Given request:
Pick out every line holding the string "with" and copy it.

Records for the exercise:

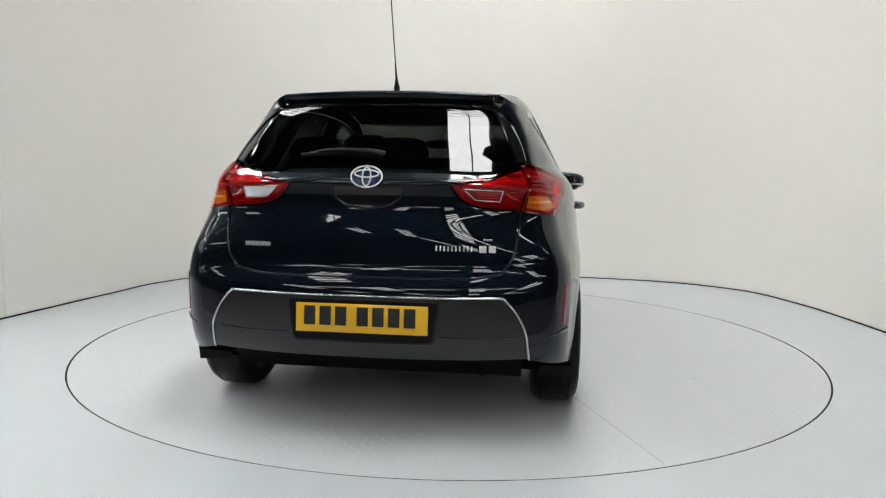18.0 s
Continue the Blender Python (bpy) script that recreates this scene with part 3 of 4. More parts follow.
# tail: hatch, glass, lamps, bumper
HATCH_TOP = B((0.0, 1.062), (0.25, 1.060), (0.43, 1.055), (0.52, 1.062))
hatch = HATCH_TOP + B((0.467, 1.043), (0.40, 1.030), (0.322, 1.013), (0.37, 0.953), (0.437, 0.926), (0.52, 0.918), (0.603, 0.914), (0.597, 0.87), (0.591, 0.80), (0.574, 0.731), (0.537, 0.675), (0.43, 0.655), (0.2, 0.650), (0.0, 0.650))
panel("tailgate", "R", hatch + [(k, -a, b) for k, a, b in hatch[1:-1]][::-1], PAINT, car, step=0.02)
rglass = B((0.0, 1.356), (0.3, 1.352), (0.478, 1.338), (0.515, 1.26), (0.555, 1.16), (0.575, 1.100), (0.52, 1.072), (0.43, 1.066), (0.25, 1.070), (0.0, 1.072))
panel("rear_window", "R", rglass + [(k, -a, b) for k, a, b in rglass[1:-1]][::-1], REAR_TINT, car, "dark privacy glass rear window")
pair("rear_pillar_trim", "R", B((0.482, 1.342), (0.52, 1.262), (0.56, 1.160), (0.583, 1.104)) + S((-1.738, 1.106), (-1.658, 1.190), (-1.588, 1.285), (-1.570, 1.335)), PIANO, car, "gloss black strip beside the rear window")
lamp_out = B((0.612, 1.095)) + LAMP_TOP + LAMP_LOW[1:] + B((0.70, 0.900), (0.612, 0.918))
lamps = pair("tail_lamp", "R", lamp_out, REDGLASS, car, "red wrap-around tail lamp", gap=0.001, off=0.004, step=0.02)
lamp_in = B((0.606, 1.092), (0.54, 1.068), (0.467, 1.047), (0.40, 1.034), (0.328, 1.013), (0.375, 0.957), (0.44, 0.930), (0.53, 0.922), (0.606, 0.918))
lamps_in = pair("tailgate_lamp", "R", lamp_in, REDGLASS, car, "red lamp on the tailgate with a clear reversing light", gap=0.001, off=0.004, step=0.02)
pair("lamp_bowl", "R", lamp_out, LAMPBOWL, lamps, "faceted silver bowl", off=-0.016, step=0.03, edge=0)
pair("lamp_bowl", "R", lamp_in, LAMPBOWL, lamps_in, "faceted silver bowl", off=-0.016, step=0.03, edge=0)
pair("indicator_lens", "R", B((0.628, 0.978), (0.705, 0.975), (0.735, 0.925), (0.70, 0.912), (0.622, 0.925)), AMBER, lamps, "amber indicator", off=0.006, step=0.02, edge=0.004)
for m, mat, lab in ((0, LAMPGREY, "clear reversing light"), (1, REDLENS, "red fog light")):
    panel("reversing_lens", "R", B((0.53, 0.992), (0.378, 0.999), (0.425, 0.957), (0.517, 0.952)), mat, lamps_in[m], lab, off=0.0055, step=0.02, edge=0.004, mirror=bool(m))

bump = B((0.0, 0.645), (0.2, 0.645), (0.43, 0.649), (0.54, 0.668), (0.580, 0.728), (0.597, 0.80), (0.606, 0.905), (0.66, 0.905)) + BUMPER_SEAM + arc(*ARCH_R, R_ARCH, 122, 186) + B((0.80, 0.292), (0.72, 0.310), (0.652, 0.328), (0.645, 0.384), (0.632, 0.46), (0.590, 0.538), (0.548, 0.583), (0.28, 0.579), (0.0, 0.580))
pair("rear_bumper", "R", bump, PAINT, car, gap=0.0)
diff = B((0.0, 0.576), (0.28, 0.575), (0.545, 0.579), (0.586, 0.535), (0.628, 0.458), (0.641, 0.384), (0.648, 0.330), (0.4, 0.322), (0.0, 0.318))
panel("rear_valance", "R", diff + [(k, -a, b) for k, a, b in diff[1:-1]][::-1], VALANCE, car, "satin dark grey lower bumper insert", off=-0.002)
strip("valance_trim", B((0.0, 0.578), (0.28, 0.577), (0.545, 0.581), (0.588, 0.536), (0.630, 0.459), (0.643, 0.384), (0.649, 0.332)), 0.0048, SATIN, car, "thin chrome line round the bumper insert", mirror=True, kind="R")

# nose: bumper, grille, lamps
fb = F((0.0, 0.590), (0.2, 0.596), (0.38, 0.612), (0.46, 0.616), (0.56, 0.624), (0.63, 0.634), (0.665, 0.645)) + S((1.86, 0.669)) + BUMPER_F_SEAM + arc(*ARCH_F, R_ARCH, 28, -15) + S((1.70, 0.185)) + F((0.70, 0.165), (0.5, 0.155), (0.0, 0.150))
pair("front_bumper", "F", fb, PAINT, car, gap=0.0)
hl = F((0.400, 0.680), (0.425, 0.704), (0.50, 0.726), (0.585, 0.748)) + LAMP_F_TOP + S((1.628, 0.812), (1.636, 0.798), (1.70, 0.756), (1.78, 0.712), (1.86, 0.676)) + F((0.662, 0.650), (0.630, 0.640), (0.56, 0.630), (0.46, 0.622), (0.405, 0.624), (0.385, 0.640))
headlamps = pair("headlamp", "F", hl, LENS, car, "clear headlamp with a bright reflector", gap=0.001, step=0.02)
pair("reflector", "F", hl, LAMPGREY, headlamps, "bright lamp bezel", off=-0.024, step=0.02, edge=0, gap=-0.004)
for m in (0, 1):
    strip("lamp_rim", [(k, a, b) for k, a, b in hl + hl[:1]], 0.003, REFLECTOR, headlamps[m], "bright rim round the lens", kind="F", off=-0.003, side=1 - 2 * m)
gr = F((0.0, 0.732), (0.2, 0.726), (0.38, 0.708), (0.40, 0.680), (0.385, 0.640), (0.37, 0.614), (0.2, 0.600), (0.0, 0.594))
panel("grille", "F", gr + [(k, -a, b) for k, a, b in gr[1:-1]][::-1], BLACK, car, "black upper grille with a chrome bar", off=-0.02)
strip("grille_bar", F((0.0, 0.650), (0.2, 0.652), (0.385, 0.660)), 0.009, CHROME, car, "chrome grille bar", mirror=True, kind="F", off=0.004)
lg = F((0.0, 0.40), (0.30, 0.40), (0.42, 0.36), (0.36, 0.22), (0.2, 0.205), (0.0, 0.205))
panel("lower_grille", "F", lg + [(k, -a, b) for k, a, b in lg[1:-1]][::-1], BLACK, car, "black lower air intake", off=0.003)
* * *
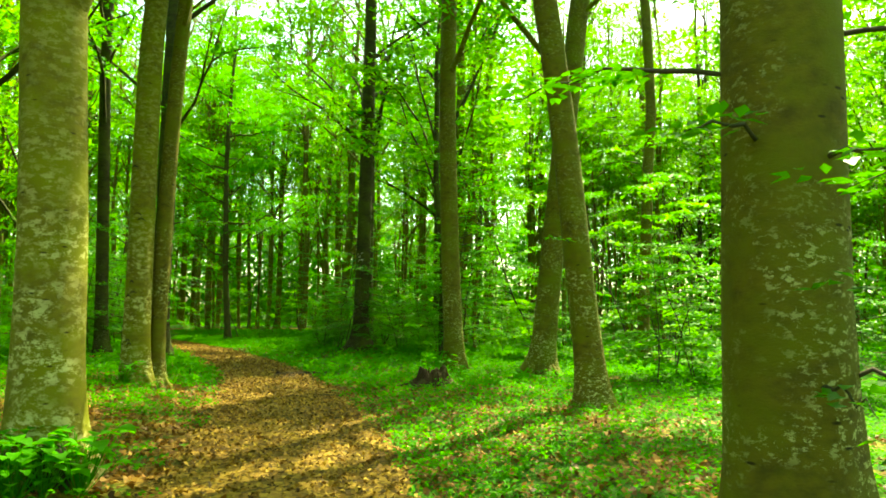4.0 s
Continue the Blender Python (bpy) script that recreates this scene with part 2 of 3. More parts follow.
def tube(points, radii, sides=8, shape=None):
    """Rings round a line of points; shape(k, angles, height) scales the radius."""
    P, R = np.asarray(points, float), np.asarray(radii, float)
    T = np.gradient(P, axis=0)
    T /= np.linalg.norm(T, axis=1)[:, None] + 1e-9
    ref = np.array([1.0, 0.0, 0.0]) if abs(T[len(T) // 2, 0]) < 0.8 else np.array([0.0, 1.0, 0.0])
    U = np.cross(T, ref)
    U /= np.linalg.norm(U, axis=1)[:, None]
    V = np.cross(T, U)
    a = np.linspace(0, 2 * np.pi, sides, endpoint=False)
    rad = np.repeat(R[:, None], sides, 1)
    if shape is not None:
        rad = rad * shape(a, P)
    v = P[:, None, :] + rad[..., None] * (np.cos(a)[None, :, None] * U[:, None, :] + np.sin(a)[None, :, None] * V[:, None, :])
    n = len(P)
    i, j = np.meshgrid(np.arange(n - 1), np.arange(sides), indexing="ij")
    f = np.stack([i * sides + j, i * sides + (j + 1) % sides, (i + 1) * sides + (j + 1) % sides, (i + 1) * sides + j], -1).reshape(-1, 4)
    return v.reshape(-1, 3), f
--
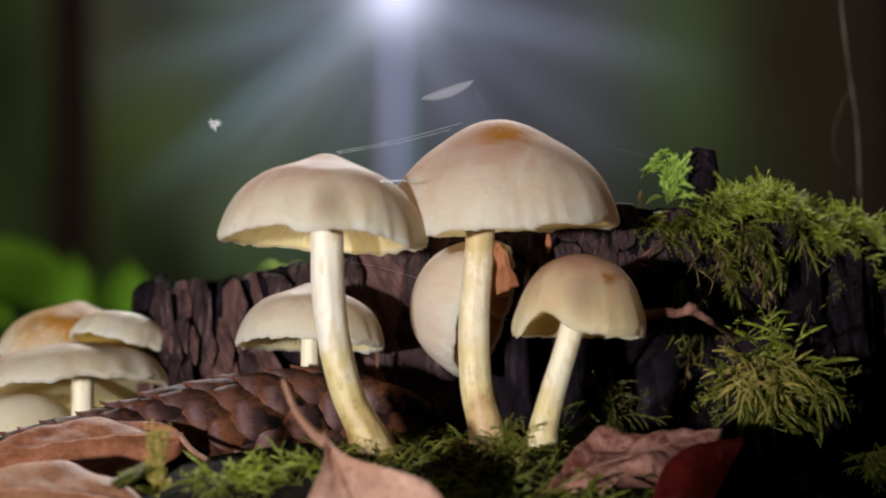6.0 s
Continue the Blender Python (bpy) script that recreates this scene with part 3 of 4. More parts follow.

Full response:
Continue the Blender Python (bpy) script that recreates this scene with part 3 of 4. More parts follow.
lamps_in = pair("tailgate_lamp", "R", lamp_in, REDGLASS, car, "red lamp on the tailgate with a clear reversing light", gap=0.001, off=0.004, step=0.02)
headlamps = pair("headlamp", "F", hl, LENS, car, "clear headlamp with a bright reflector", gap=0.001, step=0.02)
panel("grille", "F", gr + [(k, -a, b) for k, a, b in gr[1:-1]][::-1], BLACK, car, "black upper grille with a chrome bar", off=-0.02)
Continue the Blender Python (bpy) script that recreates this scene with part 2 of 3. More parts follow.
Continue the Blender Python (bpy) script that recreates this scene with part 3 of 4. More parts follow.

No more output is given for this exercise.